== GIVEN INFORMATION ==

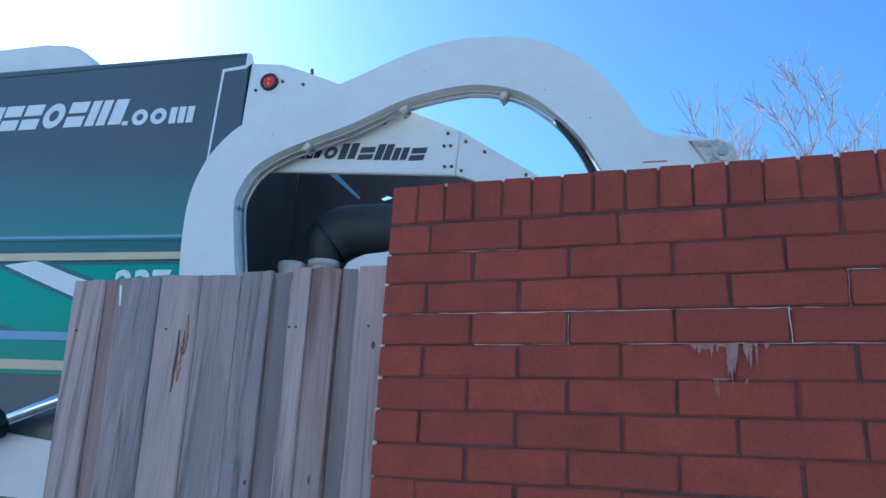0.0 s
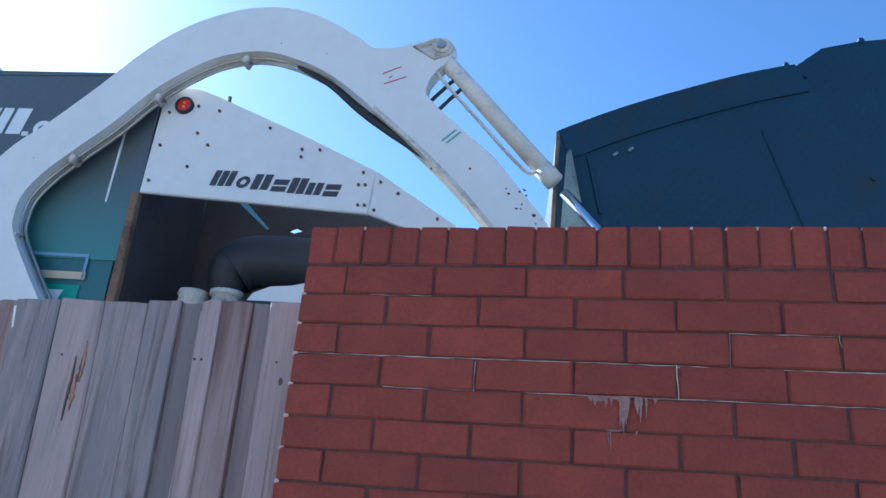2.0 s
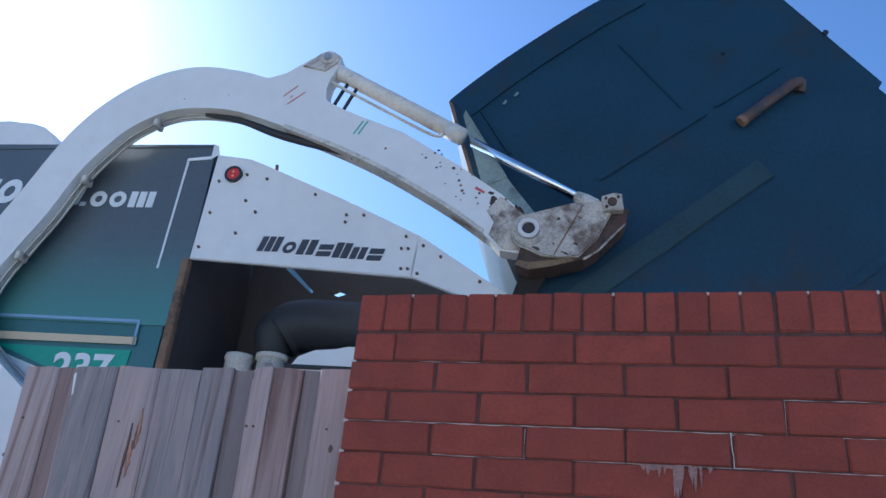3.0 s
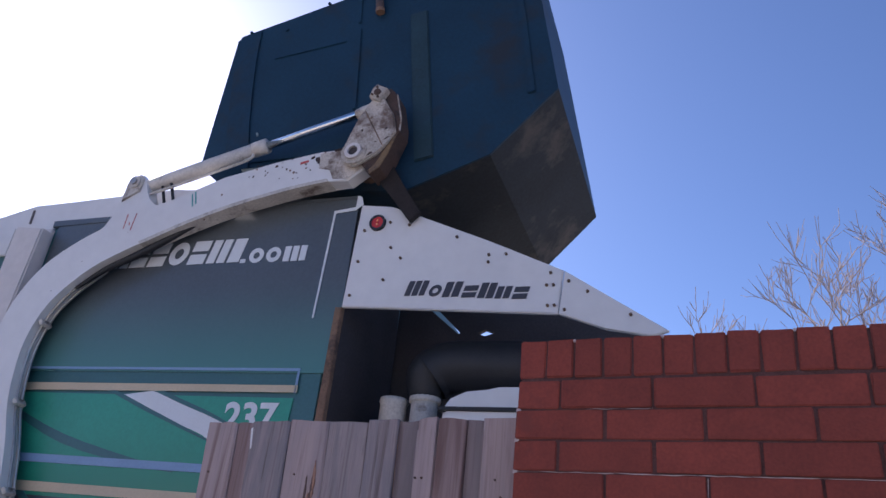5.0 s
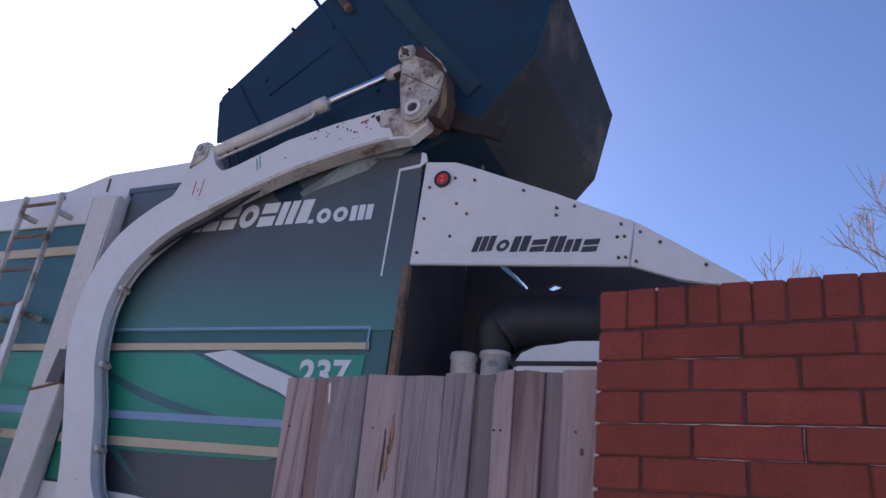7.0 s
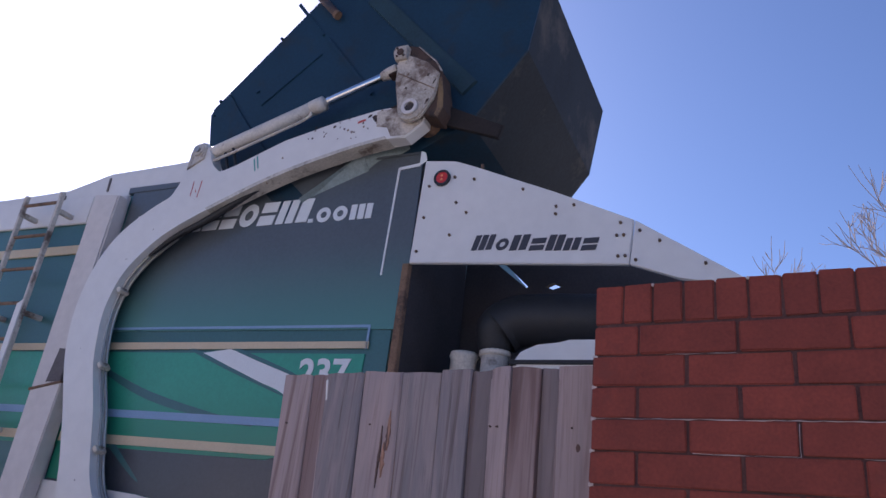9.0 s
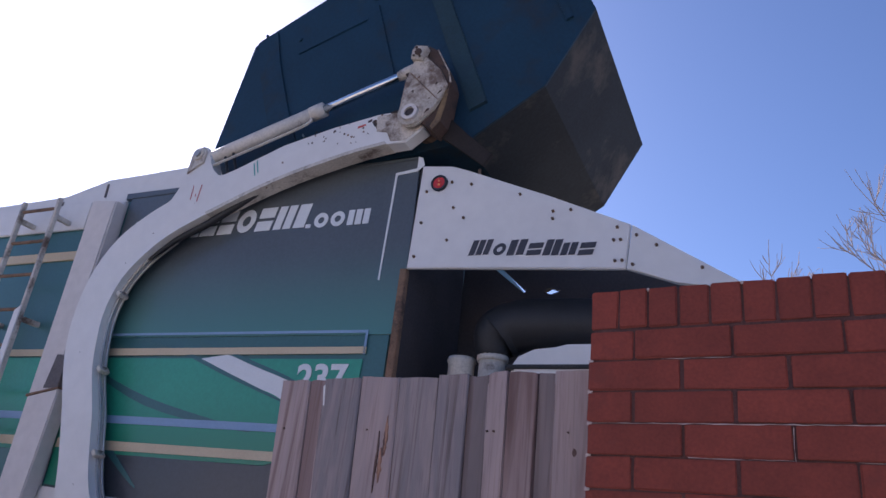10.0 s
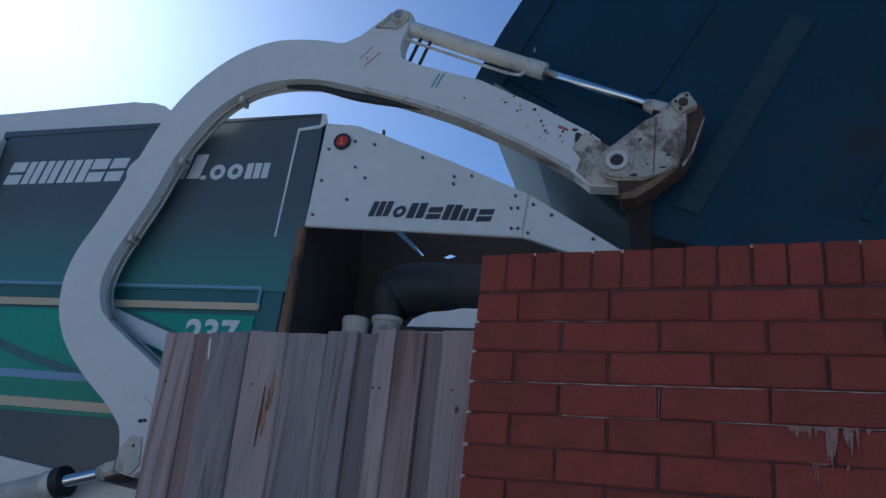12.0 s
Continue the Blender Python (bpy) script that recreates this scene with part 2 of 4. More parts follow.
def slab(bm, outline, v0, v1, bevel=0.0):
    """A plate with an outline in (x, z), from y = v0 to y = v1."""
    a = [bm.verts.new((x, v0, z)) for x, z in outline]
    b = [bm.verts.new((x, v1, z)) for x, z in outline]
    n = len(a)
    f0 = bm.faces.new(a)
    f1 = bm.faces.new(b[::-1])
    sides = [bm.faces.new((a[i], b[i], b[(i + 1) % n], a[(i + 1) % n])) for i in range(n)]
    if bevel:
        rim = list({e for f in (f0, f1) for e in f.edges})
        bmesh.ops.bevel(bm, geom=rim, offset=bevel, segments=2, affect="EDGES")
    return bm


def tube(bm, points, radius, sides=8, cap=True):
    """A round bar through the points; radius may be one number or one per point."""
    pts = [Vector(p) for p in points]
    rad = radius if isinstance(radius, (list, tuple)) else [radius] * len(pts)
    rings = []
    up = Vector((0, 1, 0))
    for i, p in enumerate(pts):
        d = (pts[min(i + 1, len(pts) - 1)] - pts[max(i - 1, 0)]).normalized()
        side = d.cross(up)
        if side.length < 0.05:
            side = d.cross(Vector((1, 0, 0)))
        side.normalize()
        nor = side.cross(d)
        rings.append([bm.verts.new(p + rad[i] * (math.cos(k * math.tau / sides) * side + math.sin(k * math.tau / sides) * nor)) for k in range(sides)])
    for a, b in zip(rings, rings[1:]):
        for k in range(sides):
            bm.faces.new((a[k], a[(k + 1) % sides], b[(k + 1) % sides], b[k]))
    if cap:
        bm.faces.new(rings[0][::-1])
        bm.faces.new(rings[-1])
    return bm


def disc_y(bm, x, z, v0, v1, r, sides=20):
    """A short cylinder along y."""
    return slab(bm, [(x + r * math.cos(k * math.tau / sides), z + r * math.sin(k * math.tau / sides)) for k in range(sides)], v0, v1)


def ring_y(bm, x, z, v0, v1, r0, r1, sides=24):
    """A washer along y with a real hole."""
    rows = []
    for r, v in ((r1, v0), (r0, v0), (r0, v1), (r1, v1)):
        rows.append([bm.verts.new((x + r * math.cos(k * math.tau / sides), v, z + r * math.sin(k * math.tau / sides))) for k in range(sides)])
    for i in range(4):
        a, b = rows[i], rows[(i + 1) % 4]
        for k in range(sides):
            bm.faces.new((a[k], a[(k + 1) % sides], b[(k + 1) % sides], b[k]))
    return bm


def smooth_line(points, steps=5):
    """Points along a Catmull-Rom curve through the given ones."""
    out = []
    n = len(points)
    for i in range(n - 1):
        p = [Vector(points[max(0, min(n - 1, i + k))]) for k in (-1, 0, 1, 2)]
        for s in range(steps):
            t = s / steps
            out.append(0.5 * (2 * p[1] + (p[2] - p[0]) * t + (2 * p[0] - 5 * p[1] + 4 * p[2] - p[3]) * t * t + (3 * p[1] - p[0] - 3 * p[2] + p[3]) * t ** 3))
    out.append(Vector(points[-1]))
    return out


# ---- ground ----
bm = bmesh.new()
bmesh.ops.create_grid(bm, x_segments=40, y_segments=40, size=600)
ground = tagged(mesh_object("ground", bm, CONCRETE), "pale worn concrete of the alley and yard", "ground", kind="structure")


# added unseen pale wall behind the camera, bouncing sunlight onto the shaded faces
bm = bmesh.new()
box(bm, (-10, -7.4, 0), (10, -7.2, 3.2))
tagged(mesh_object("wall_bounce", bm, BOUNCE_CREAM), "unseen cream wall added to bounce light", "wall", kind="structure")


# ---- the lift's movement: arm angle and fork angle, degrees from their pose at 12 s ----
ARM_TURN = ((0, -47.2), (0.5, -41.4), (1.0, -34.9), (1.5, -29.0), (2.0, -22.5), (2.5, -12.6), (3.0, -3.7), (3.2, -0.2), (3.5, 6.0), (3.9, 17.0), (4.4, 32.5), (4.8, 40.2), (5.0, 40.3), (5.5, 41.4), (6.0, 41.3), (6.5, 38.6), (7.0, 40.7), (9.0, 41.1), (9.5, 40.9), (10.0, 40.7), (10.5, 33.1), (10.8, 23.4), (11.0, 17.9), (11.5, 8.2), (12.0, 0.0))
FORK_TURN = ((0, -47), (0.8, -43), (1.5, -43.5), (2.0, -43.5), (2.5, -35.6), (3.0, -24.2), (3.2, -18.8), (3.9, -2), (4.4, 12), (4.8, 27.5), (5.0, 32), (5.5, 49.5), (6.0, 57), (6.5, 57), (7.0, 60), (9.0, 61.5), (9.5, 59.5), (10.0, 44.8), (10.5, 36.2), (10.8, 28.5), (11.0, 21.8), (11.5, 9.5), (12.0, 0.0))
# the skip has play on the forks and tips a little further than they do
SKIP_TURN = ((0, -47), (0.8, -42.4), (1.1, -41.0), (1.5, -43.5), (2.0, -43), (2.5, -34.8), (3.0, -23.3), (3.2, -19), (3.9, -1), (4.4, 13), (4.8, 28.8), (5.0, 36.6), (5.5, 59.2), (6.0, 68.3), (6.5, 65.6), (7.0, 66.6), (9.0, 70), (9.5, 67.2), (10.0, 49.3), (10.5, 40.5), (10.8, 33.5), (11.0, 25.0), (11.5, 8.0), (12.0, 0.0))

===

■ **WRITTEN REQUEST**:
Filter the listing for the word "with" and copy every line that holds it.

■ **WRITTEN SOLUTION**:
Continue the Blender Python (bpy) script that recreates this scene with part 2 of 4. More parts follow.
    """A plate with an outline in (x, z), from y = v0 to y = v1."""
    """A washer along y with a real hole."""